The Fog of War at Albuhera
The Regiment has a great respect for and of their Middlesex connections.
“As a Regiment we are inordinately proud of our Middlesex heritage and every battalion commemorates the deeds of the ‘Die Hards’ at Albuhera in 1811 on or around 16th May.
In addition, we hold a service in The Princess of Wales’s Royal Regiment Chapel at St Paul’s Cathedral followed by lunch for the Officers’ Club to commemorate Albuhera.”
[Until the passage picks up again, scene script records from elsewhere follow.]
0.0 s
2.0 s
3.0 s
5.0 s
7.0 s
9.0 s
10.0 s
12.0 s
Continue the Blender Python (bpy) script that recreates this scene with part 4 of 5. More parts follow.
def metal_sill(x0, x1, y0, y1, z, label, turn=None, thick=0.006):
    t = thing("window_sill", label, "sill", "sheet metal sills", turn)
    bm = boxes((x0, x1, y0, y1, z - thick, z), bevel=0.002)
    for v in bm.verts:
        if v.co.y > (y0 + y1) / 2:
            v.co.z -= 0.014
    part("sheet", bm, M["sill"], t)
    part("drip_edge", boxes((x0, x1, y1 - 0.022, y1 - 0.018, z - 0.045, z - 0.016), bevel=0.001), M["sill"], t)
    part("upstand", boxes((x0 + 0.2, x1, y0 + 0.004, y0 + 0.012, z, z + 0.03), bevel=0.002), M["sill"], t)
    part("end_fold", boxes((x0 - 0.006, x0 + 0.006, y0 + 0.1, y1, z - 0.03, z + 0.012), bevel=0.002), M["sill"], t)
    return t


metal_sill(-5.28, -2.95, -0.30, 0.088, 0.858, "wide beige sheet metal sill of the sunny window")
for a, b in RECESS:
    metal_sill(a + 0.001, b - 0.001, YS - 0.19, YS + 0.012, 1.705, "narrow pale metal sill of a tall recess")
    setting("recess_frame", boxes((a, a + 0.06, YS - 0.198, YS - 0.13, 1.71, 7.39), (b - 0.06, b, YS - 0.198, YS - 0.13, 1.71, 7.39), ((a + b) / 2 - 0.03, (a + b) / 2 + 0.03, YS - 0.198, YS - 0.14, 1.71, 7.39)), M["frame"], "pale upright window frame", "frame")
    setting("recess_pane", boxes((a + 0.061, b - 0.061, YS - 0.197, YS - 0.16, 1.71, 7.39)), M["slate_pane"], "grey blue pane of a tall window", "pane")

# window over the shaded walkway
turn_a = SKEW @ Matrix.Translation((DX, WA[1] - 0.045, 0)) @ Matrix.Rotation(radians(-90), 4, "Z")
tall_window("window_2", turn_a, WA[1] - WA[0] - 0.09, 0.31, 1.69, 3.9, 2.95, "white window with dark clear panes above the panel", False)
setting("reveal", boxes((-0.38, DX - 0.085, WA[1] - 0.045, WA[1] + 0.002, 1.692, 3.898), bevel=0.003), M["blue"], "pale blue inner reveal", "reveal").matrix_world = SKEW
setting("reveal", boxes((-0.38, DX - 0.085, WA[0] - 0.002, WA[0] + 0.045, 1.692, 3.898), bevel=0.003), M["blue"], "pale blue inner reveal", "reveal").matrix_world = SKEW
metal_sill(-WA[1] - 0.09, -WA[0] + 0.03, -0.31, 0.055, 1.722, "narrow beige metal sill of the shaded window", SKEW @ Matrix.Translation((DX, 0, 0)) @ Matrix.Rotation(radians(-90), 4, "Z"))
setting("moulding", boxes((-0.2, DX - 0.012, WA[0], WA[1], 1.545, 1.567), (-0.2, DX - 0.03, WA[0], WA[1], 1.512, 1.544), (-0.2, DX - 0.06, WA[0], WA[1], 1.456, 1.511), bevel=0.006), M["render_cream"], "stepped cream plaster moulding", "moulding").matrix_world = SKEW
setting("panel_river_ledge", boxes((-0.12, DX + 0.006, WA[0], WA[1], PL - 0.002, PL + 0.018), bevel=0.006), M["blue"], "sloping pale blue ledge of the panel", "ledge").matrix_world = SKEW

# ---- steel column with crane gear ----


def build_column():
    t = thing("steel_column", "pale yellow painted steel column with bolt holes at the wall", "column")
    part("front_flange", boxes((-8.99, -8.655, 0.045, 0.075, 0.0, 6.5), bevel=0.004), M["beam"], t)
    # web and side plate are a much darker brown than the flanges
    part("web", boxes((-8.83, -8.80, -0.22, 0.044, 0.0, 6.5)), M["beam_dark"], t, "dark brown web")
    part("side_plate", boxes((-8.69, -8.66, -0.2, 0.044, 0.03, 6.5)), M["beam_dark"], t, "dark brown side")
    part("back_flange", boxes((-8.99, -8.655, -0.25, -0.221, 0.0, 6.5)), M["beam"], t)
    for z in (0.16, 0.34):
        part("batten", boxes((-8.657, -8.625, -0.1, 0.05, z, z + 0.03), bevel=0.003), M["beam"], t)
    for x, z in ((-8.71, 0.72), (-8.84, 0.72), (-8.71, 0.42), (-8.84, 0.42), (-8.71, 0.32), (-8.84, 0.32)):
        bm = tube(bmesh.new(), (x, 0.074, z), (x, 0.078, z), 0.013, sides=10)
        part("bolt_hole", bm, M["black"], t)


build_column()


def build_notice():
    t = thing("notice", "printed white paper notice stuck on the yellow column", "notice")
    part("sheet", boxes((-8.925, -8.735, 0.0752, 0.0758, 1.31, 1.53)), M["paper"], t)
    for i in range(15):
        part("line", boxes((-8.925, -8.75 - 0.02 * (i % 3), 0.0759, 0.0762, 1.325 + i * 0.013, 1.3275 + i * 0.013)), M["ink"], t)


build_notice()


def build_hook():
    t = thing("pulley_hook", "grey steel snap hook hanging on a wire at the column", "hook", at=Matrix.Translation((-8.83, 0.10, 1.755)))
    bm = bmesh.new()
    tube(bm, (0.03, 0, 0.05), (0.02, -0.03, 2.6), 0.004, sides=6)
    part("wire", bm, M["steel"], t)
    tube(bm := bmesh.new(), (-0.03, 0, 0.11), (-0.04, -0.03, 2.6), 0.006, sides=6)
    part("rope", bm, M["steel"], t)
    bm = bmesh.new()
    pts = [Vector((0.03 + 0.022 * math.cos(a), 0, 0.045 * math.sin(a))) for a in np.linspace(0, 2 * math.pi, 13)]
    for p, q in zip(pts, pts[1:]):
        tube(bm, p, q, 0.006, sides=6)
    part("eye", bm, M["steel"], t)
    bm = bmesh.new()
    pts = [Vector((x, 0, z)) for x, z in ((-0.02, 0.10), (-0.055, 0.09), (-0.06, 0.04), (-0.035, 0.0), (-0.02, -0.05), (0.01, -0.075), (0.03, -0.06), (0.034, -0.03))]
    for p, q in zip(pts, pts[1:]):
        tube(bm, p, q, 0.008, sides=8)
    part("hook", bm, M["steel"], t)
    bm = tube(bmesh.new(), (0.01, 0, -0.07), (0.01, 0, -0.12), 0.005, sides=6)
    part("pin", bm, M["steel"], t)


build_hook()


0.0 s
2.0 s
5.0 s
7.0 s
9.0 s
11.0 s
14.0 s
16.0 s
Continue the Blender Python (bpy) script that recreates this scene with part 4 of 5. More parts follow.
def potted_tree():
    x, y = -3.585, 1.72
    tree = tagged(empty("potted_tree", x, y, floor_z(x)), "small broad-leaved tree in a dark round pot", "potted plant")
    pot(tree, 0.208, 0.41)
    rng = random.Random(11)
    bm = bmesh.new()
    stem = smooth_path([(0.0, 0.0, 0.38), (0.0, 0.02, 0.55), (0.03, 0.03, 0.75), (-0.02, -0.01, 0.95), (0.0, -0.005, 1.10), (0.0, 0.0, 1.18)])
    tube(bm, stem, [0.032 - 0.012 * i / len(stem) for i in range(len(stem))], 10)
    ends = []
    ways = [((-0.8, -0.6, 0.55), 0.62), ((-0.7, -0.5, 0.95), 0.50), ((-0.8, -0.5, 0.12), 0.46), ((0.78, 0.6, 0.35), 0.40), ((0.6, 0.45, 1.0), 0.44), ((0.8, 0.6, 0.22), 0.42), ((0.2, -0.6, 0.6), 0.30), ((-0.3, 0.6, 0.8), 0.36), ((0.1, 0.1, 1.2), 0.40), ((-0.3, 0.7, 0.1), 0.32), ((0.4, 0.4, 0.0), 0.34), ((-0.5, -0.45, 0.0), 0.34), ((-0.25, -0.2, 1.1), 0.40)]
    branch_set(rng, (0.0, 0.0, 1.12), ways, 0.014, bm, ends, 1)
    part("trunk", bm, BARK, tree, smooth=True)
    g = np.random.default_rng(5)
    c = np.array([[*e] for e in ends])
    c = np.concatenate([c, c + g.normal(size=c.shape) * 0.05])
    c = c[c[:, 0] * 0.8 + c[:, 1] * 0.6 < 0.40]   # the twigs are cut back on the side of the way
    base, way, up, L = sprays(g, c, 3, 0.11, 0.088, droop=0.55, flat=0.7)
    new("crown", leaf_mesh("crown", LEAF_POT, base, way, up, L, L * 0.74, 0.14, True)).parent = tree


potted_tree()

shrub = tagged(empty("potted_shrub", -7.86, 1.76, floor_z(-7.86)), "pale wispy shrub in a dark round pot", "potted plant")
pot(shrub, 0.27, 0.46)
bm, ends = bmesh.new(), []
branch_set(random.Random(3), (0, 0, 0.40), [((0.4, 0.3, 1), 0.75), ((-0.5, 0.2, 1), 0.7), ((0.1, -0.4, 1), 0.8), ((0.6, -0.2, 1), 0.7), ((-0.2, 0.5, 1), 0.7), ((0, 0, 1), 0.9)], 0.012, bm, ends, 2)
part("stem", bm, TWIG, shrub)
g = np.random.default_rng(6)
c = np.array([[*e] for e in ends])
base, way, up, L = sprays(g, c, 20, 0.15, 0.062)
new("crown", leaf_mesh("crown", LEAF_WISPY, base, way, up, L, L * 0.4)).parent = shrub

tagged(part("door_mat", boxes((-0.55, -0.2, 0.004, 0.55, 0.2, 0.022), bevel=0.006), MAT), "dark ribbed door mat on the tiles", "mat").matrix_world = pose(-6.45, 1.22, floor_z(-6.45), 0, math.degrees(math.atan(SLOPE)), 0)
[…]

https://pwrrqueensmuseum.co.uk/die-hard-albuhera/
“Die Hard!”
THE BATTLE OF ALBUHERA AND THE ‘DIE HARDS’
EVENT
Marshal Soult was to receive his greatest defeat at the battle of Albuhera (Albuera), in southern Spain on the 16th May 1811. The Buffs (East Kent), the 31st (Huntingdonshire) and the 57th (West Middlesex) were all in Marshal Beresford’s allied army. Beresford took up position against the 23,000 French and Polish force astride a main road overlooking the village of Albuhera. The French attacked in massed columns supported by artillery firing grapeshot and came round the allies’ right flank, which was held by Spanish troops. The Buffs were pushed into a counter attack against the French left flank and were making good progress when French Hussars and Polish Lancers charged from their right rear and cut them to pieces. Only eighty four men survived out of 728. The Regimental Colour was captured, with its ensign killed, but later recaptured by The Royal Fusiliers. The King’s Colour was returned after being found by a fusilier inside the tunic of a hideously gored and apparently dead officer, Lieutenant Latham. He had taken it when its ensign was wounded by gunfire. Hussars swarmed around him and slashed him mercilessly, but they could not wrench the staff from his grip. He survived with one arm chopped off by a surgeon and a crevice across his nose and cheek staunched, to receive from his brother officers a gold medal. He was also promoted. Silver centrepieces depicting this deed are among the prized possessions of the Regiment. The Buffs recovered so quickly from their experience that they were nicknamed ‘The Resurrectionists’.
The 2nd Battalion of the 31st (2nd/31st) commanded by Major L’Estrange, formed square in the rear and stood firm. They inspired Wellington to write how, ‘after the other parts of the Brigade were swept off by cavalry, this little battalion alone held its ground against all the massed French columns’.
Meanwhile, the 57th formed the centre of the Brigade that came up on the left of the 31st, in place of the Spaniards. For four hours, they withstood a terrible pounding by grapeshot as they engaged the French masses at very close range, never budging except to close ranks, always on their feet. Colonel Inglis, their commanding officer, was shot through the lung. Refusing to have his wound dressed, he lay propped on an arm in front of his lacerated Colours and kept exhorting his men, ‘Die Hard, 57th, Die Hard!’. Ninety-nine men did die, whilst 333 lay wounded out of a total of 600. Marshal Soult wrote of the British Army at Albuhera, ‘There is no beating these troops. They were completely beaten, the day was mine and they did not know it and would not run’. Albuhera was to become the Regimental Day of both The Buffs and The Princess of Wales’s Royal Regiment and the Middlesex were granted the honour of wearing the name ‘Albuhera’ on their cap badge.
Now, the officers, warrant officers and senior NCOs of The Princess of Wales’s Royal Regiment celebrate the annual Silent Toast Ceremony, when the toast is drunk ‘To the Immortal Memory’ of all those of our forebear regiments and current regiment who have given their lives in the service of their Sovereign and Country. There is a large Regimental Memorial at Albuhera unveiled by the Duke of Wellington in 1997.
The 2nd/67th were part of the allied force, which defeated the French a month before, at Barrosa, but the Peninsular War went on for another three years as the French were driven back through the Pyrenees to their own soil. The fighting stopped after the fall of Toulouse in April 1814. The forebear regiments were not directly involved in the 100 day campaign, which finally ended with the defeat of Napoleon at Waterloo in 1815, though the 35th were in reserve at the Battle and occupied Paris as part of the Army of Occupation. It was the Duchess of Richmond, wife of the Colonel of the 35th, who held the famous ball on the eve of Waterloo.